Exercise requirements
Repeat each entry as written, dropping any picture you find.

Records for processing
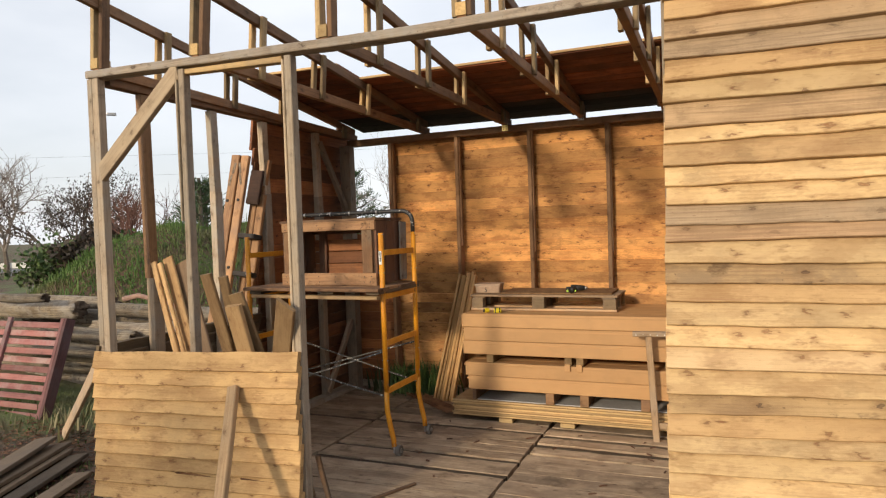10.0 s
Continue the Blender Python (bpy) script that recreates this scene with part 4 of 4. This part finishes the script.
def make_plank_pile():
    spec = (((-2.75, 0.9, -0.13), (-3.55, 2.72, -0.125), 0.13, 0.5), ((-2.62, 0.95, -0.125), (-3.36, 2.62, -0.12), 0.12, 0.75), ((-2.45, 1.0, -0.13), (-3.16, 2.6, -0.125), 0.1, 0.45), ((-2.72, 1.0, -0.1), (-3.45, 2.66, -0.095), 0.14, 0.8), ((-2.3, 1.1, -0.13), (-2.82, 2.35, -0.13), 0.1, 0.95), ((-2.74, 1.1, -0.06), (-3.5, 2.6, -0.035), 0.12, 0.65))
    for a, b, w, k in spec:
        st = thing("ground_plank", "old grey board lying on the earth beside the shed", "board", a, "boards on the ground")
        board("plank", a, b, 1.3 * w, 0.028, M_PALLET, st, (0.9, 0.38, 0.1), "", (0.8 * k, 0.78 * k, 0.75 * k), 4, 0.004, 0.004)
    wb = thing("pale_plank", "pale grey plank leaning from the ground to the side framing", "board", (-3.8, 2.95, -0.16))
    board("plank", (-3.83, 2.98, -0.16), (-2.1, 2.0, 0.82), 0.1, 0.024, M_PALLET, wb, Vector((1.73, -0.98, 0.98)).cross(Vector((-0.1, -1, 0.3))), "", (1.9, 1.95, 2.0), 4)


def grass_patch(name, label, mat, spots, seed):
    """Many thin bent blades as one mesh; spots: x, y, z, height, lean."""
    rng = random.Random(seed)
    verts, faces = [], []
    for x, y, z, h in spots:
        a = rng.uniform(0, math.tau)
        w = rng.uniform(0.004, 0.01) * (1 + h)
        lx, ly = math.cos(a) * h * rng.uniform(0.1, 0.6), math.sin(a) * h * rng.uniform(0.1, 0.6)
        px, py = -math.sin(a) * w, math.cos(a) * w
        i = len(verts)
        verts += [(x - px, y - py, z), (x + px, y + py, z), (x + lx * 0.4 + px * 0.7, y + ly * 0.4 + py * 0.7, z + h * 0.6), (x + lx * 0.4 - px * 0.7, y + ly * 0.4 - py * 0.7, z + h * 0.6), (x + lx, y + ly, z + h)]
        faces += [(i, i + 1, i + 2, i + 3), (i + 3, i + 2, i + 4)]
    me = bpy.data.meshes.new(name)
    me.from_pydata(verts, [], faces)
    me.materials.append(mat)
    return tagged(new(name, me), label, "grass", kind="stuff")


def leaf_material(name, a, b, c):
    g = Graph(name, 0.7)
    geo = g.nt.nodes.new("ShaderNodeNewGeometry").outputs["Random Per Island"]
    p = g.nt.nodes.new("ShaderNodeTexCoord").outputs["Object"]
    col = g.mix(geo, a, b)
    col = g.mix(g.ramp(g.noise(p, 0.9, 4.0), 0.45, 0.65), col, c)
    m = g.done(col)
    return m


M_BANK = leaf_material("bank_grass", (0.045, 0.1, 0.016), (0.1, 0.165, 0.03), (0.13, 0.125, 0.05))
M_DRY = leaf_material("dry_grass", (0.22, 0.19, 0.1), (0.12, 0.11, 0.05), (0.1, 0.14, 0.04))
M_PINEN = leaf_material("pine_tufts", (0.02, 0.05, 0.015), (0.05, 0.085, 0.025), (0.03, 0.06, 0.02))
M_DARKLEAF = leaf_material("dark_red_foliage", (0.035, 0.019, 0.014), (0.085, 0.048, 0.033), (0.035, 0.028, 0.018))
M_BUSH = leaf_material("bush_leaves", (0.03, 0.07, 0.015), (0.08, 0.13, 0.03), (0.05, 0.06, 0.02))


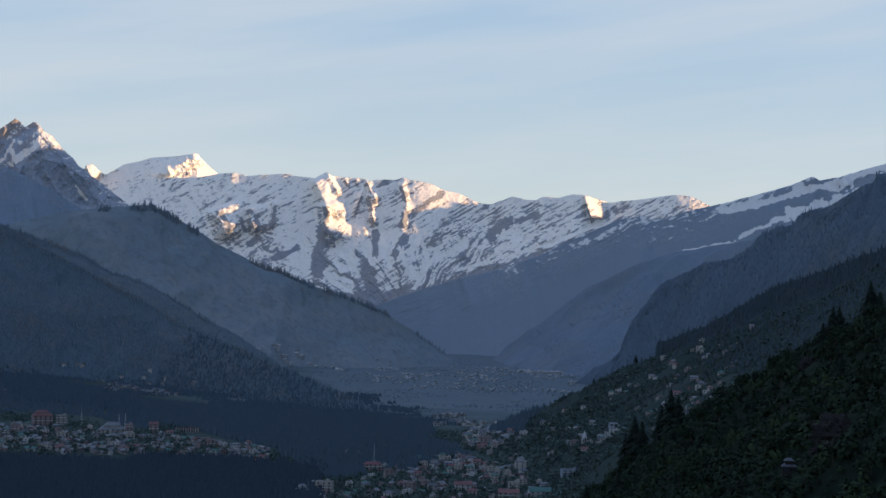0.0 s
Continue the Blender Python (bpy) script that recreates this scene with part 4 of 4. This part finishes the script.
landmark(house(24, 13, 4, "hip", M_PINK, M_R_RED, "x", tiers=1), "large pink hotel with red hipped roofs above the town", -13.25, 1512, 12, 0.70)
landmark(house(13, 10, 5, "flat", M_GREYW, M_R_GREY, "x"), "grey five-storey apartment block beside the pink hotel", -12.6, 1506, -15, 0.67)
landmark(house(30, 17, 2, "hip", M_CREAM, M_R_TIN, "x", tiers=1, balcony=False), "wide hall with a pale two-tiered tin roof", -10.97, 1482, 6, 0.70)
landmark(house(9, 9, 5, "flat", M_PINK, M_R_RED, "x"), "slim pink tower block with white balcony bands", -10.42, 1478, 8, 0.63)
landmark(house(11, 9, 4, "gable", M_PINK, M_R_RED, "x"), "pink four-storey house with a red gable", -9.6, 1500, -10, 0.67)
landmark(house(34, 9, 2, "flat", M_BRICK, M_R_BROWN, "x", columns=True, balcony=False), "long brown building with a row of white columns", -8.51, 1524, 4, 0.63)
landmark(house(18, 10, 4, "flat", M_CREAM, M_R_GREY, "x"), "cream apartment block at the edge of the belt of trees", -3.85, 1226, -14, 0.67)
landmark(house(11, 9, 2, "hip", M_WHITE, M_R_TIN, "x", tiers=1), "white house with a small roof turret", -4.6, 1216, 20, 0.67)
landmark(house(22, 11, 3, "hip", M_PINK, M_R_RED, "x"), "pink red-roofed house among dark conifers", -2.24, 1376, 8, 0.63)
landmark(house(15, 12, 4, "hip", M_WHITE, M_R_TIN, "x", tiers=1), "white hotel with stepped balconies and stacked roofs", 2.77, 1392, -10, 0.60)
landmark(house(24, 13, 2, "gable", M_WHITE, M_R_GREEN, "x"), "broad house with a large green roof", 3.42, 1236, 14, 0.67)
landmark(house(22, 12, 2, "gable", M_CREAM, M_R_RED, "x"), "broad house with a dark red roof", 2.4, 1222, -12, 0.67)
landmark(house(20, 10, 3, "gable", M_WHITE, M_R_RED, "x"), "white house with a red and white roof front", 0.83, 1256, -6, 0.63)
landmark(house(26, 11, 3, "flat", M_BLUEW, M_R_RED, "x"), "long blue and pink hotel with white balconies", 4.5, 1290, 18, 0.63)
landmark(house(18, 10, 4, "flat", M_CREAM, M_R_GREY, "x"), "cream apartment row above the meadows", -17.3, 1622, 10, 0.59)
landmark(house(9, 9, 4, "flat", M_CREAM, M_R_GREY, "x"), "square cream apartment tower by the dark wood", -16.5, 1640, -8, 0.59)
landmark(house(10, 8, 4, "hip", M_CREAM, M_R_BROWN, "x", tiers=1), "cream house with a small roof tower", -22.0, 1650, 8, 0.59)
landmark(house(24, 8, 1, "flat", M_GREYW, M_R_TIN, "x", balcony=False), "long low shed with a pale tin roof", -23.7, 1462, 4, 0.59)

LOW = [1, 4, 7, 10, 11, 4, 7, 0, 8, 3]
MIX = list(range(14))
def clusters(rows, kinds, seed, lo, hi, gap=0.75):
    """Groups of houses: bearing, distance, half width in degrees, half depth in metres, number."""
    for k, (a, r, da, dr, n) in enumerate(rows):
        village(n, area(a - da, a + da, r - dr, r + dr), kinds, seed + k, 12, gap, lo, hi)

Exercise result
10.0 s
Continue the Blender Python (bpy) script that recreates this scene with part 4 of 4. This part finishes the script.
def make_plank_pile():
    spec = (((-2.75, 0.9, -0.13), (-3.55, 2.72, -0.125), 0.13, 0.5), ((-2.62, 0.95, -0.125), (-3.36, 2.62, -0.12), 0.12, 0.75), ((-2.45, 1.0, -0.13), (-3.16, 2.6, -0.125), 0.1, 0.45), ((-2.72, 1.0, -0.1), (-3.45, 2.66, -0.095), 0.14, 0.8), ((-2.3, 1.1, -0.13), (-2.82, 2.35, -0.13), 0.1, 0.95), ((-2.74, 1.1, -0.06), (-3.5, 2.6, -0.035), 0.12, 0.65))
    for a, b, w, k in spec:
        st = thing("ground_plank", "old grey board lying on the earth beside the shed", "board", a, "boards on the ground")
        board("plank", a, b, 1.3 * w, 0.028, M_PALLET, st, (0.9, 0.38, 0.1), "", (0.8 * k, 0.78 * k, 0.75 * k), 4, 0.004, 0.004)
    wb = thing("pale_plank", "pale grey plank leaning from the ground to the side framing", "board", (-3.8, 2.95, -0.16))
    board("plank", (-3.83, 2.98, -0.16), (-2.1, 2.0, 0.82), 0.1, 0.024, M_PALLET, wb, Vector((1.73, -0.98, 0.98)).cross(Vector((-0.1, -1, 0.3))), "", (1.9, 1.95, 2.0), 4)


def grass_patch(name, label, mat, spots, seed):
    """Many thin bent blades as one mesh; spots: x, y, z, height, lean."""
    rng = random.Random(seed)
    verts, faces = [], []
    for x, y, z, h in spots:
        a = rng.uniform(0, math.tau)
        w = rng.uniform(0.004, 0.01) * (1 + h)
        lx, ly = math.cos(a) * h * rng.uniform(0.1, 0.6), math.sin(a) * h * rng.uniform(0.1, 0.6)
        px, py = -math.sin(a) * w, math.cos(a) * w
        i = len(verts)
        verts += [(x - px, y - py, z), (x + px, y + py, z), (x + lx * 0.4 + px * 0.7, y + ly * 0.4 + py * 0.7, z + h * 0.6), (x + lx * 0.4 - px * 0.7, y + ly * 0.4 - py * 0.7, z + h * 0.6), (x + lx, y + ly, z + h)]
        faces += [(i, i + 1, i + 2, i + 3), (i + 3, i + 2, i + 4)]
    me = bpy.data.meshes.new(name)
    me.from_pydata(verts, [], faces)
    me.materials.append(mat)
    return tagged(new(name, me), label, "grass", kind="stuff")


def leaf_material(name, a, b, c):
    g = Graph(name, 0.7)
    geo = g.nt.nodes.new("ShaderNodeNewGeometry").outputs["Random Per Island"]
    p = g.nt.nodes.new("ShaderNodeTexCoord").outputs["Object"]
    col = g.mix(geo, a, b)
    col = g.mix(g.ramp(g.noise(p, 0.9, 4.0), 0.45, 0.65), col, c)
    m = g.done(col)
    return m


M_BANK = leaf_material("bank_grass", (0.045, 0.1, 0.016), (0.1, 0.165, 0.03), (0.13, 0.125, 0.05))
M_DRY = leaf_material("dry_grass", (0.22, 0.19, 0.1), (0.12, 0.11, 0.05), (0.1, 0.14, 0.04))
M_PINEN = leaf_material("pine_tufts", (0.02, 0.05, 0.015), (0.05, 0.085, 0.025), (0.03, 0.06, 0.02))
M_DARKLEAF = leaf_material("dark_red_foliage", (0.035, 0.019, 0.014), (0.085, 0.048, 0.033), (0.035, 0.028, 0.018))
M_BUSH = leaf_material("bush_leaves", (0.03, 0.07, 0.015), (0.08, 0.13, 0.03), (0.05, 0.06, 0.02))


0.0 s
Continue the Blender Python (bpy) script that recreates this scene with part 4 of 4. This part finishes the script.
landmark(house(24, 13, 4, "hip", M_PINK, M_R_RED, "x", tiers=1), "large pink hotel with red hipped roofs above the town", -13.25, 1512, 12, 0.70)
landmark(house(13, 10, 5, "flat", M_GREYW, M_R_GREY, "x"), "grey five-storey apartment block beside the pink hotel", -12.6, 1506, -15, 0.67)
landmark(house(30, 17, 2, "hip", M_CREAM, M_R_TIN, "x", tiers=1, balcony=False), "wide hall with a pale two-tiered tin roof", -10.97, 1482, 6, 0.70)
landmark(house(9, 9, 5, "flat", M_PINK, M_R_RED, "x"), "slim pink tower block with white balcony bands", -10.42, 1478, 8, 0.63)
landmark(house(11, 9, 4, "gable", M_PINK, M_R_RED, "x"), "pink four-storey house with a red gable", -9.6, 1500, -10, 0.67)
landmark(house(34, 9, 2, "flat", M_BRICK, M_R_BROWN, "x", columns=True, balcony=False), "long brown building with a row of white columns", -8.51, 1524, 4, 0.63)
landmark(house(18, 10, 4, "flat", M_CREAM, M_R_GREY, "x"), "cream apartment block at the edge of the belt of trees", -3.85, 1226, -14, 0.67)
landmark(house(11, 9, 2, "hip", M_WHITE, M_R_TIN, "x", tiers=1), "white house with a small roof turret", -4.6, 1216, 20, 0.67)
landmark(house(22, 11, 3, "hip", M_PINK, M_R_RED, "x"), "pink red-roofed house among dark conifers", -2.24, 1376, 8, 0.63)
landmark(house(15, 12, 4, "hip", M_WHITE, M_R_TIN, "x", tiers=1), "white hotel with stepped balconies and stacked roofs", 2.77, 1392, -10, 0.60)
landmark(house(24, 13, 2, "gable", M_WHITE, M_R_GREEN, "x"), "broad house with a large green roof", 3.42, 1236, 14, 0.67)
landmark(house(22, 12, 2, "gable", M_CREAM, M_R_RED, "x"), "broad house with a dark red roof", 2.4, 1222, -12, 0.67)
landmark(house(20, 10, 3, "gable", M_WHITE, M_R_RED, "x"), "white house with a red and white roof front", 0.83, 1256, -6, 0.63)
landmark(house(26, 11, 3, "flat", M_BLUEW, M_R_RED, "x"), "long blue and pink hotel with white balconies", 4.5, 1290, 18, 0.63)
landmark(house(18, 10, 4, "flat", M_CREAM, M_R_GREY, "x"), "cream apartment row above the meadows", -17.3, 1622, 10, 0.59)
landmark(house(9, 9, 4, "flat", M_CREAM, M_R_GREY, "x"), "square cream apartment tower by the dark wood", -16.5, 1640, -8, 0.59)
landmark(house(10, 8, 4, "hip", M_CREAM, M_R_BROWN, "x", tiers=1), "cream house with a small roof tower", -22.0, 1650, 8, 0.59)
landmark(house(24, 8, 1, "flat", M_GREYW, M_R_TIN, "x", balcony=False), "long low shed with a pale tin roof", -23.7, 1462, 4, 0.59)

LOW = [1, 4, 7, 10, 11, 4, 7, 0, 8, 3]
MIX = list(range(14))
def clusters(rows, kinds, seed, lo, hi, gap=0.75):
    """Groups of houses: bearing, distance, half width in degrees, half depth in metres, number."""
    for k, (a, r, da, dr, n) in enumerate(rows):
        village(n, area(a - da, a + da, r - dr, r + dr), kinds, seed + k, 12, gap, lo, hi)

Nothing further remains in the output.